Select Committee on Home Affairs Written Evidence


14. Memorandum submitted by the Public and Commercial Services Union, Department for Work and Pensions Group

  I am writing to you on behalf of the Public and Commercial Services Union, (PCS), Department For Work and Pensions Group. On behalf of the Union I attended a Conference organised by the Centre for Corporate Accountability and the TUS on Monday, 13 June, 2005, which discussed the Draft Bill in detail.

  My union is the largest one, representing 90,000 Civil Servants, in the Department For Work and Pensions, (DWP), and our members are particularly interested in the restriction on Crown Immunity for Corporate Responsibility in the terms of the draft Bill. Whereas we are pleased that some Government Departments will be considered as have a duty of care for staff under statute, and that the DWP is one of the Departments listed on the schedule as per Paragraph 2 (b), we are concerned about the opt-out clause of Paragraph 3, in that The Secretary of State may amend the Schedule by order. We are also concerned about Paragraph 4 (2), Relevant Duty Of Care. This reads "an organisation that is a public authority does not owe a duty of care for the purposes of this Act in respect of a decision as to matters of public policy, (including in particular the allocation of public resources or the weighing of competing public interests)". If this is read in conjunction with Paragraph 1 of the Draft Bill in that an organisation to which this section applies is guilty of the offence of corporate manslaughter if the way in which any of the organisation's activities are managed or organised by its senior managers, and in conjunction with Paragraph 2 defining a senior manager, then, within the DWP, the elimination of crown immunity becomes somewhat meaningless.
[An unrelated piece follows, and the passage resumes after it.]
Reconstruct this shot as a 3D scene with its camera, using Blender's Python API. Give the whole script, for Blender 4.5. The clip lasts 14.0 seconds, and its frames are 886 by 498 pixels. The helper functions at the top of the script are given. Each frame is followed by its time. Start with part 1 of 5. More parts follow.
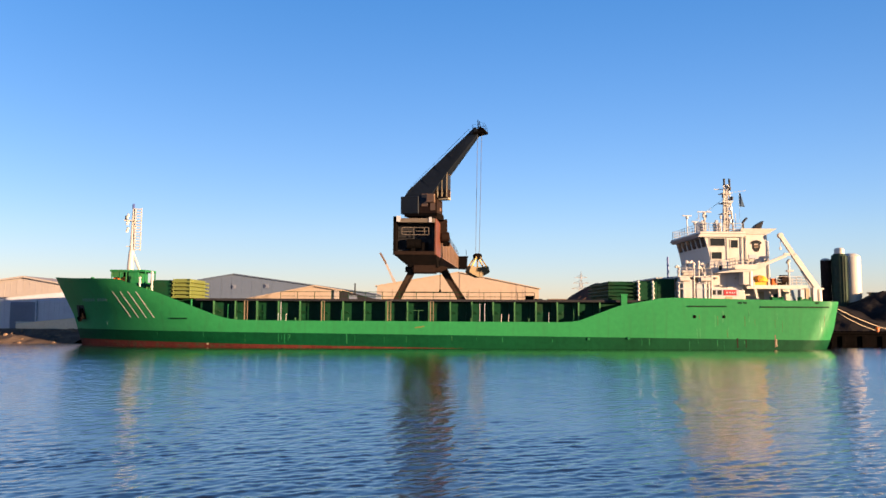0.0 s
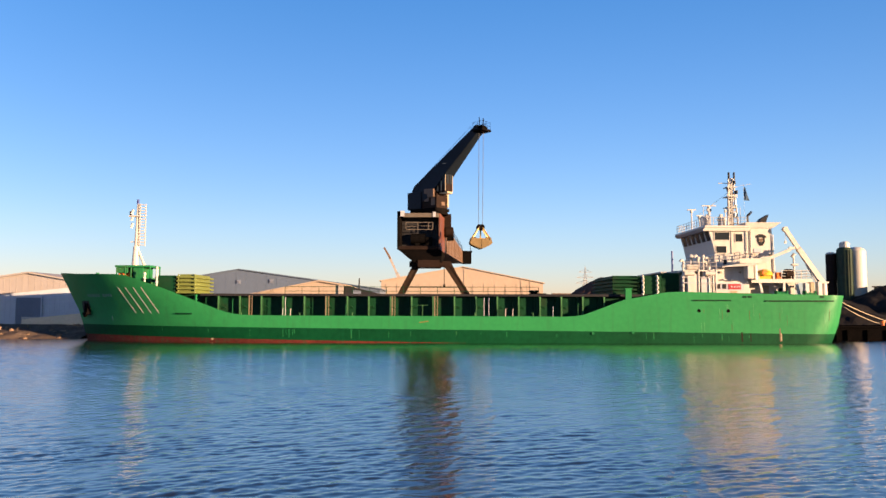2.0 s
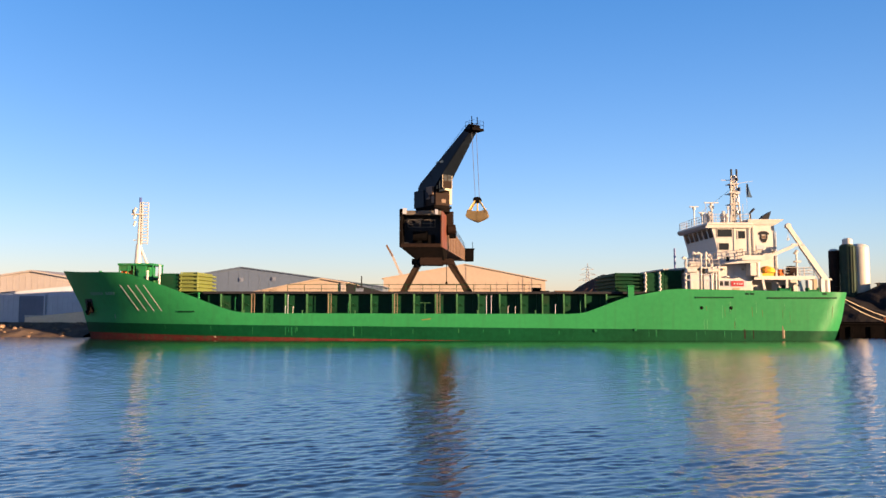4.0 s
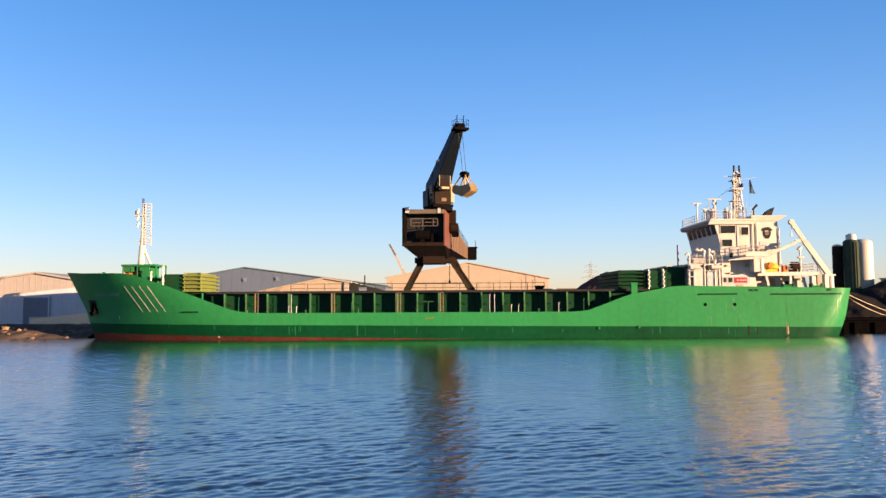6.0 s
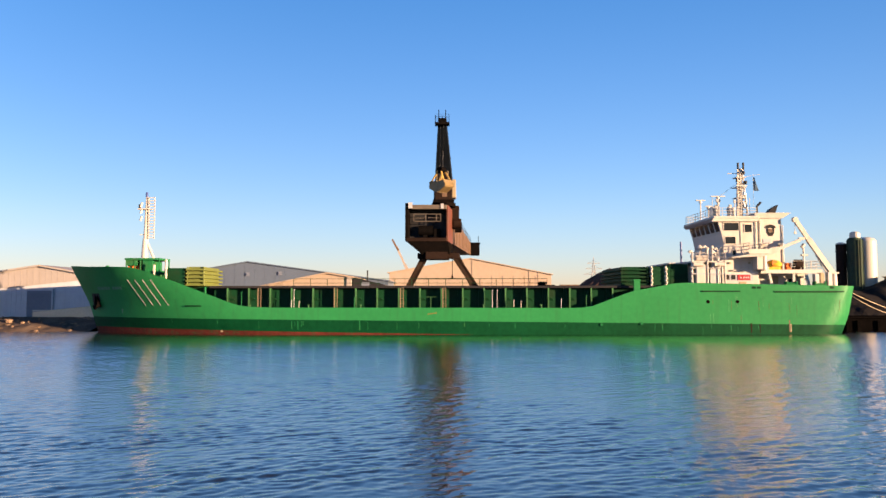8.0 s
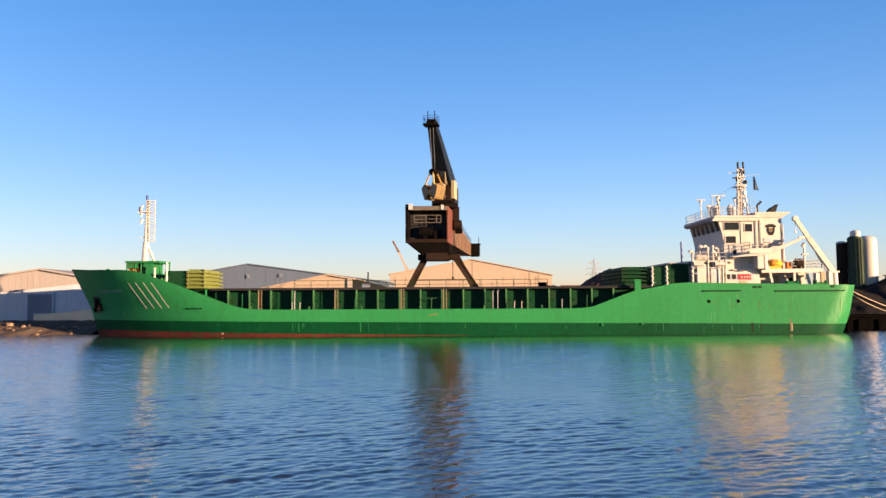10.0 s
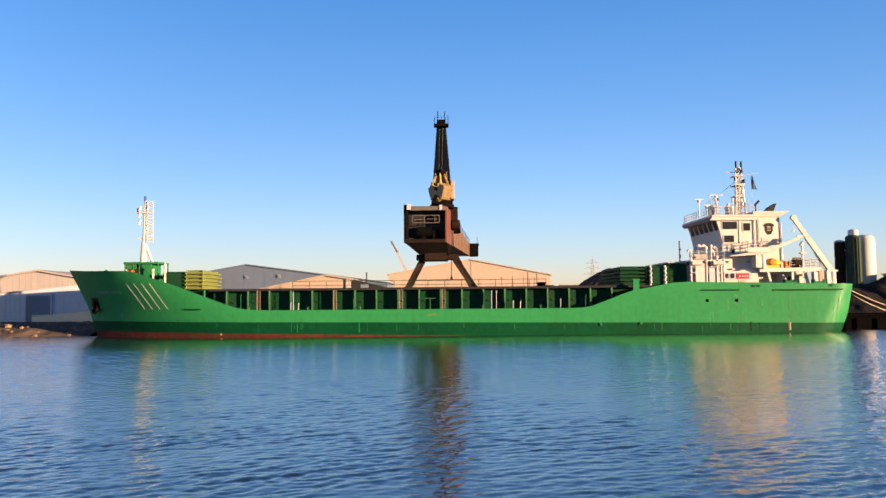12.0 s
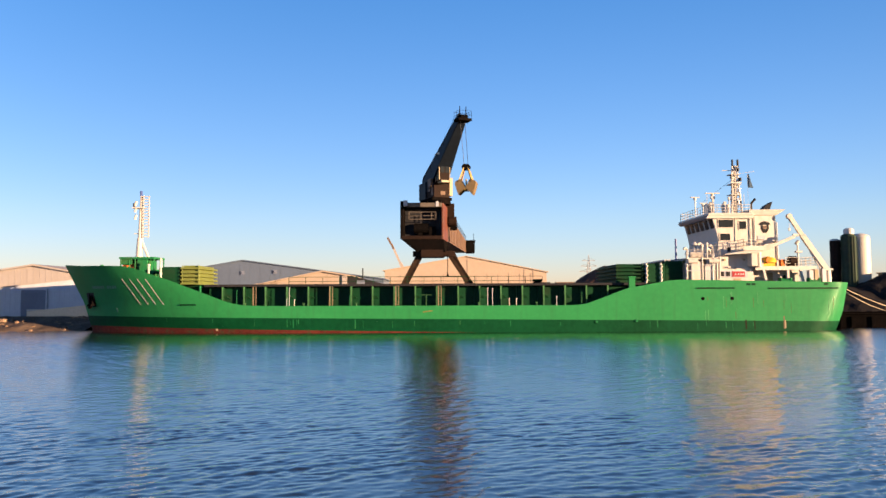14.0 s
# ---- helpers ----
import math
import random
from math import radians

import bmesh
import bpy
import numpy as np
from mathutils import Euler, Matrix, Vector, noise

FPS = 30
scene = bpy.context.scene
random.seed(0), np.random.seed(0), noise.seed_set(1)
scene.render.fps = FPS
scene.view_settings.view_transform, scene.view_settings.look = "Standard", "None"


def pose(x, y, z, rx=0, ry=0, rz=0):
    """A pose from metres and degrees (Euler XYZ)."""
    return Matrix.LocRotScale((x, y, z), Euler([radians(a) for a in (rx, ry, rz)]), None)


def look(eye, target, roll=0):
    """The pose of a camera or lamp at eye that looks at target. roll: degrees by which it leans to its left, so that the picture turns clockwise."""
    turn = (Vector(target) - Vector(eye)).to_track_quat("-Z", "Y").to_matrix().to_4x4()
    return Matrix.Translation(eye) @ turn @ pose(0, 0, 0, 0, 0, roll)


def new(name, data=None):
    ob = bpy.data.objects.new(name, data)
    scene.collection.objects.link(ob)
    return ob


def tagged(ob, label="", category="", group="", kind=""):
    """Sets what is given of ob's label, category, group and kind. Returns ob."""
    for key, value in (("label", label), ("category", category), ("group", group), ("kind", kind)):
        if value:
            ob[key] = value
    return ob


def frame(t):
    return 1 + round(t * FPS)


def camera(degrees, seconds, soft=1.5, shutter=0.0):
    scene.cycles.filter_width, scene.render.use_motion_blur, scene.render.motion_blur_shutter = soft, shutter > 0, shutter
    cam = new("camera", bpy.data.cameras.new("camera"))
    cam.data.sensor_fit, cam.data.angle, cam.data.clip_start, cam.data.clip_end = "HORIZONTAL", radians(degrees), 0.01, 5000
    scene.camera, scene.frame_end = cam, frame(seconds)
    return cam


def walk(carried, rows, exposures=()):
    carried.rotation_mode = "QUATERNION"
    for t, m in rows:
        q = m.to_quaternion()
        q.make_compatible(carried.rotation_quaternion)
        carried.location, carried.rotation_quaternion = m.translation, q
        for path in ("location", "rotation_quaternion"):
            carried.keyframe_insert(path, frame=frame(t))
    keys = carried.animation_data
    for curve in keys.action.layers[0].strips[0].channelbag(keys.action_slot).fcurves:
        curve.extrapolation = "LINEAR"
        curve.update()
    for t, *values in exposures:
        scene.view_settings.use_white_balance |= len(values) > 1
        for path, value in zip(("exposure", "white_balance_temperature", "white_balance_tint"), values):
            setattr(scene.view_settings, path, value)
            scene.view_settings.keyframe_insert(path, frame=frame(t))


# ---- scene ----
EYE = (0.0, 0.0, 4.0)


def aim(yaw, pitch, roll):
    """The hand-held camera on the near quay: it only turns."""
    return pose(*EYE, 90 + pitch, 0, yaw) @ pose(0, 0, 0, 0, 0, roll)


cam = camera(60, 14.0)
walk(cam, [(t, aim(y, p, r)) for t, y, p, r in (
    (0.0, -0.772, 4.798, 0.254), (0.5, -0.754, 4.611, 0.182), (1.0, -0.670, 4.468, 0.089), (1.5, -0.584, 4.433, 0.067),
    (2.0, -0.470, 4.404, 0.128), (2.5, -0.416, 4.327, 0.261), (3.0, -0.382, 4.311, 0.166), (5.5, -0.106, 4.075, -0.216),
    (6.0, -0.084, 4.118, -0.407), (6.5, -0.051, 4.092, -0.247), (7.0, 0.000, 4.040, -0.280), (7.5, 0.057, 3.947, -0.217),
    (8.0, 0.131, 3.785, -0.042), (10.5, 0.162, 3.892, -0.472), (11.0, 0.148, 3.899, -0.526), (11.5, 0.109, 3.866, -0.541),
    (12.0, 0.047, 3.877, -0.559), (12.5, -0.054, 3.930, -0.537), (13.0, -0.076, 3.880, -0.360), (13.5, -0.109, 3.753, -0.214),
    (14.0, -0.222, 3.623, -0.270))])

# ---- light: a low evening sun behind the camera's right shoulder ----
SUN_TO = Vector((0.868, -0.496, 0.0)).normalized()
SUN_EL = radians(6.8)
sun_dir = Vector((SUN_TO.x * math.cos(SUN_EL), SUN_TO.y * math.cos(SUN_EL), math.sin(SUN_EL)))
sun = new("sun", bpy.data.lights.new("sun", "SUN"))
sun.data.energy, sun.data.angle, sun.data.color = 5.0, radians(0.55), (1.0, 0.65, 0.38)
sun.matrix_world = look(sun_dir * 100, (0, 0, 0))

world = bpy.data.worlds.new("sky")
scene.world = world
world.use_nodes = True
wn, wl = world.node_tree.nodes, world.node_tree.links
sky = wn.new("ShaderNodeTexSky")
sky.sky_type, sky.sun_disc = "NISHITA", False
sky.sun_elevation, sky.sun_rotation = SUN_EL, -math.atan2(SUN_TO.x, SUN_TO.y)
sky.altitude, sky.air_density, sky.dust_density, sky.ozone_density = 0, 1.0, 0.15, 3.0
# clear evening air: the blue deepens with height
sky_co, sky_xyz, sky_ramp, tone = (wn.new("ShaderNode" + k) for k in ("TexCoord", "SeparateXYZ", "ValToRGB", "Mix"))
wl.new(sky_co.outputs["Generated"], sky_xyz.inputs[0])
wl.new(sky_xyz.outputs["Z"], sky_ramp.inputs["Fac"])
sky_ramp.color_ramp.elements[0].position, sky_ramp.color_ramp.elements[0].color = 0.0, (1.14, 0.96, 1.32, 1)
sky_ramp.color_ramp.elements[1].position, sky_ramp.color_ramp.elements[1].color = 1.0, (0.30, 0.50, 0.75, 1)
for at, rgb in ((0.10, (1.14, 1.02, 1.24)), (0.40, (0.64, 0.99, 1.36))):
    sky_ramp.color_ramp.elements.new(at).color = (*rgb, 1)
tone.data_type, tone.blend_type = "RGBA", "MULTIPLY"
tone.inputs["Factor"].default_value = 1
wl.new(sky.outputs[0], tone.inputs["A"])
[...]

  As detailed in Government Reports, Civil Servants in the DWP, and in particular, within the business unit of Jobcentre Plus, do face violence and threats of violence from members of the public because of the nature of adverse decisions under the Social Security Acts. In the past, Civil Servants have been killed in the line of duty in the predecessor department to the DWP. Even now, my members are still facing attacks and suffering injuries because of their job. In most cases this is as a direct result of decisions made by senior management pursuing what is termed public policy. The reduction of staffing levels in the DWP, the remote processing of benefit, the provision of inadequate IT systems to deliver benefit, the deliverance of adverse decisions to the public in an open planned environment in Jobcentres, has increased the amount of hostility to staff caused by frustration felt by members of the public. If a member of staff is killed, because of inadequate safety control provision, despite the inadequacy being brought to the attention of management by accredited health and safety representatives, then the Draft Bill appears to grant crown immunity to the DWP management from prosecution of the offence of corporate manslaughter because the decisions were made at senior management level in pursuance of public policy. In essence, under this Draft, Crown Immunity is eliminated and then restored.

  The PCS in the DWP would, therefore, wish to see a much clearer definition as to what constitutes public policy decisions and as to what decisions would come under the terms of the Bill, in which consideration of prosecution for corporate manslaughter, as applied to Crown Bodies, would take place.